4. If I could have them back I would try again.
Every parent who ever had a kid make bad decisions and mess up their life lives with angst wondering what they could have done differently to dissuade their children from the wrong and encourage them to do right. For parents in this situation, you need to realize, Job was the most righteous man in the earth but had adult kids that did wrong. This is documented in Job 1:8, “And the LORD said unto Satan, Hast thou considered my servant Job, that there is none like him in the earth, a perfect and an upright man, one that feareth God, and escheweth evil?” How much better a person could he have been? Isaac and Rebekah had twin sons, Jacob and Esau. There could not have been two more different men in the universe, yet the same parents. Kids grow up and make their own decisions. All we can do as parents is provide a lasting influence. We do need to be reminded that God does not ultimately hold the parent responsible for the bad decisions of an adult child, otherwise the Bible would never have verses such as, II Chronicles 25:4, “..It is written in the law in the book of Moses, where the LORD commanded, saying, The fathers shall not die for the children, neither shall the children die for the fathers, but every man shall die for his own sin.”
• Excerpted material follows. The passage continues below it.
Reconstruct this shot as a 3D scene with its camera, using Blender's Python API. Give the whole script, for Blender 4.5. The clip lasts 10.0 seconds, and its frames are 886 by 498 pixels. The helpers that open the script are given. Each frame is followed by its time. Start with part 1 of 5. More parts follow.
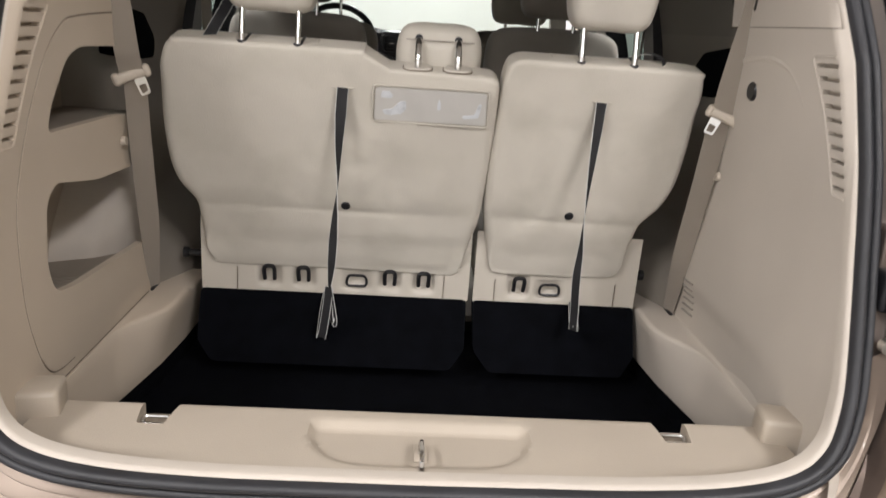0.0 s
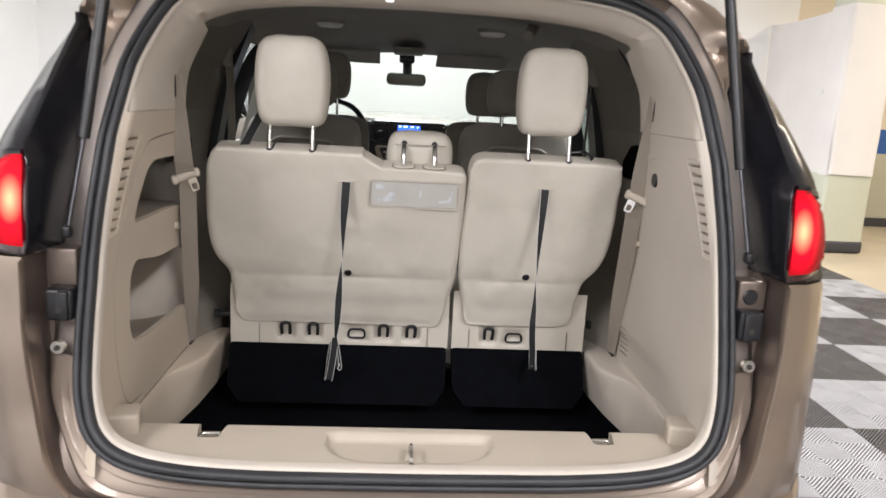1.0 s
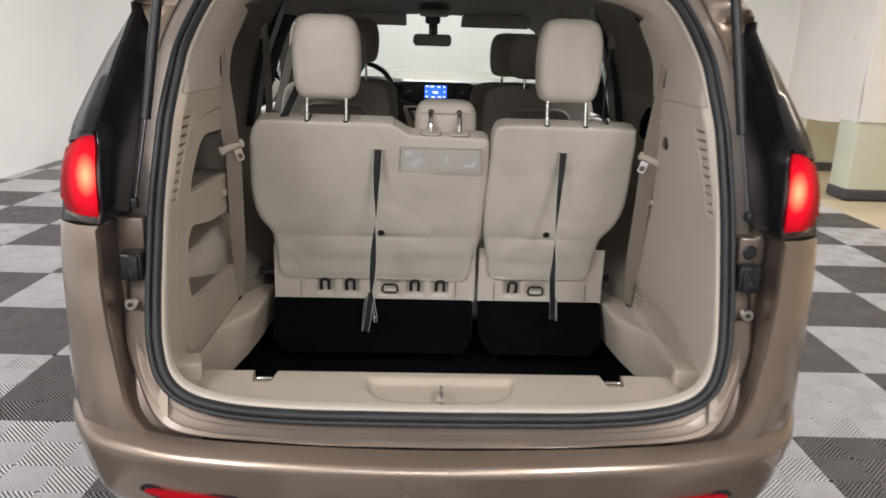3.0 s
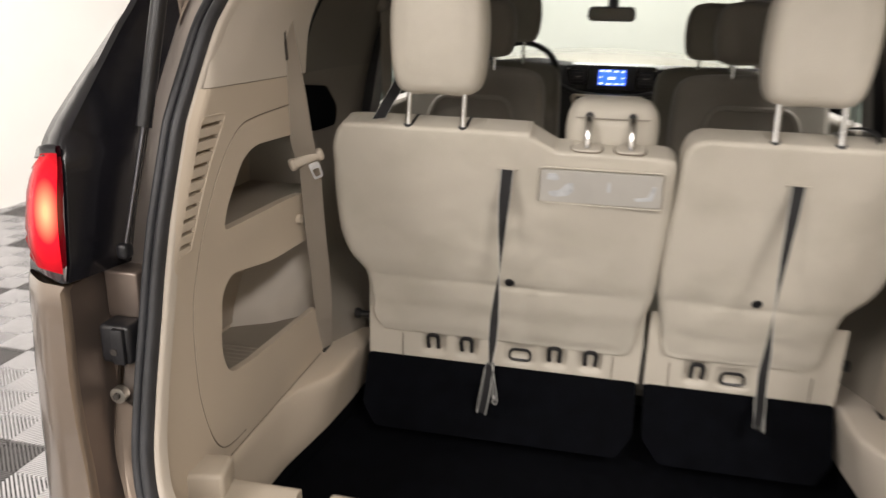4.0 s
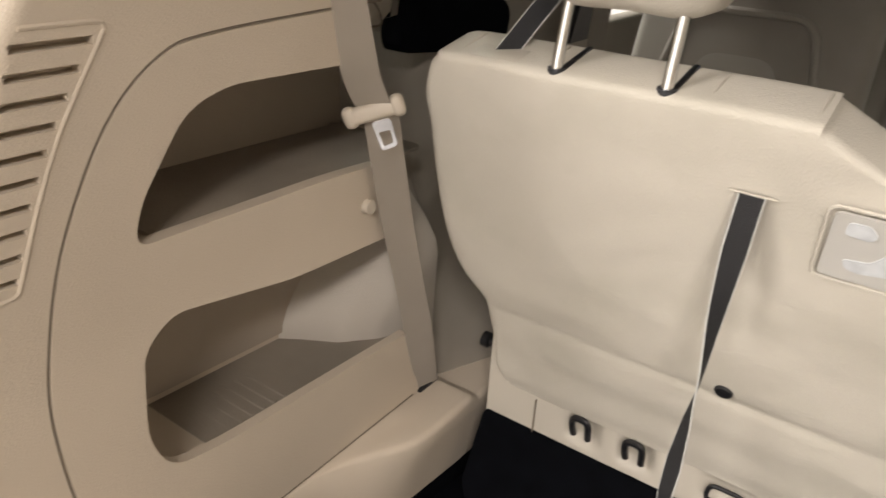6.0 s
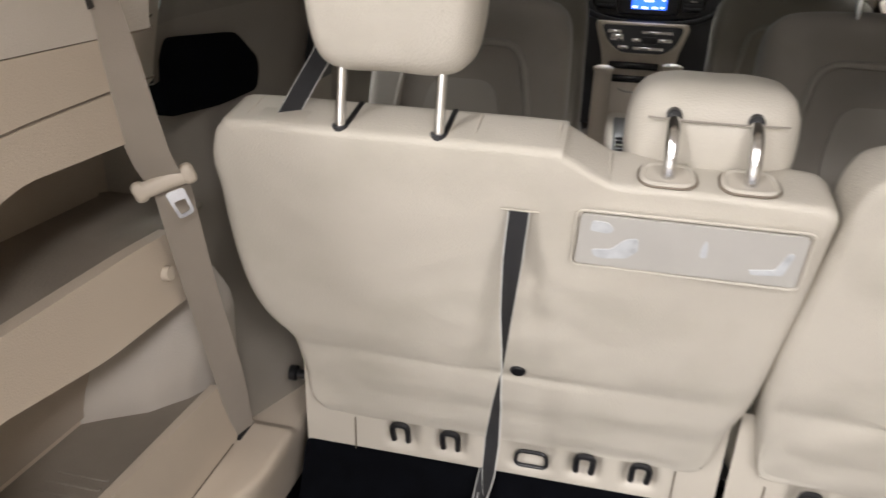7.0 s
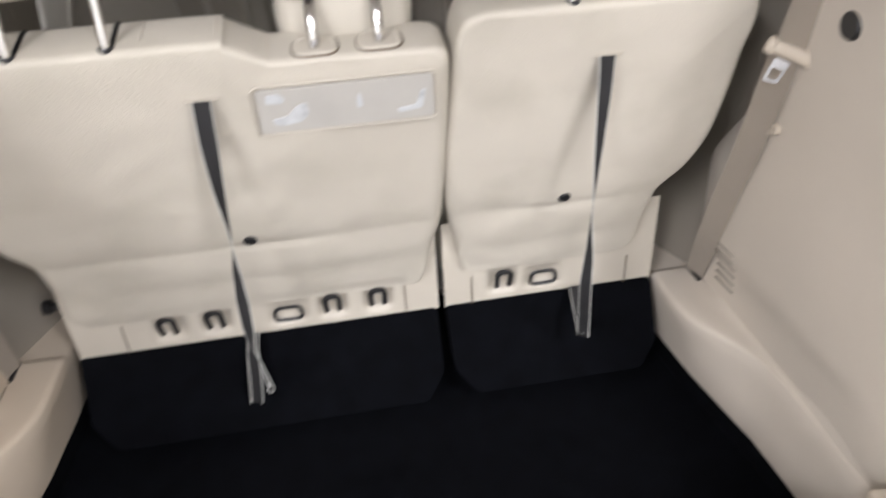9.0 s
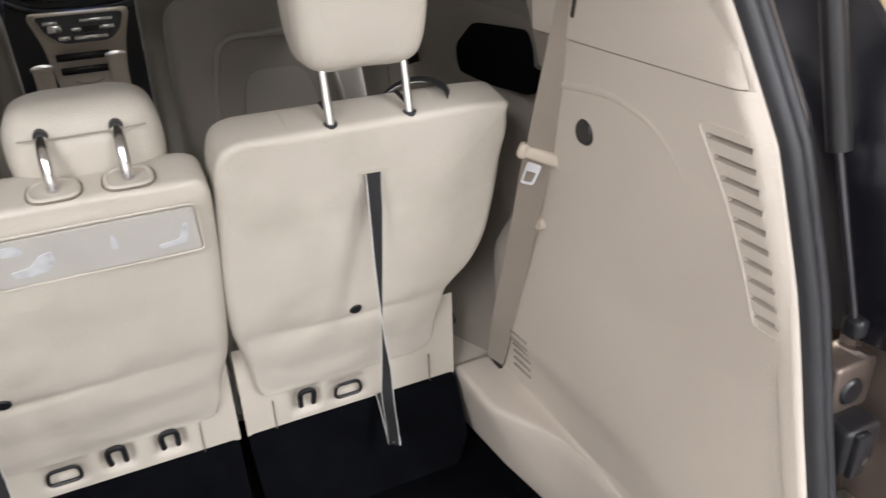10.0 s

In most cases, Christian parents did the best they could have done. We need not regret doing our best and wonder if it was good enough. If you obeyed the light God gave you, stay strong and pray what you put in them was taken to heart (Proverbs 22:6).

5. Treasure every moment you have now.
On a positive note to parents who still “have their children about them,” enjoy and bless God for everyday and every hour you have with your kid! Don’t wish they were older -- that day will come far faster than you have anticipated. “Boast not thyself of to morrow; for thou knowest not what a day may bring forth” (Proverbs 27:1). We are not promised tomorrow; all we have is today. Love them while you can, speak to them now, pray with them now, teach them now. Don’t put off to tomorrow what you can do today!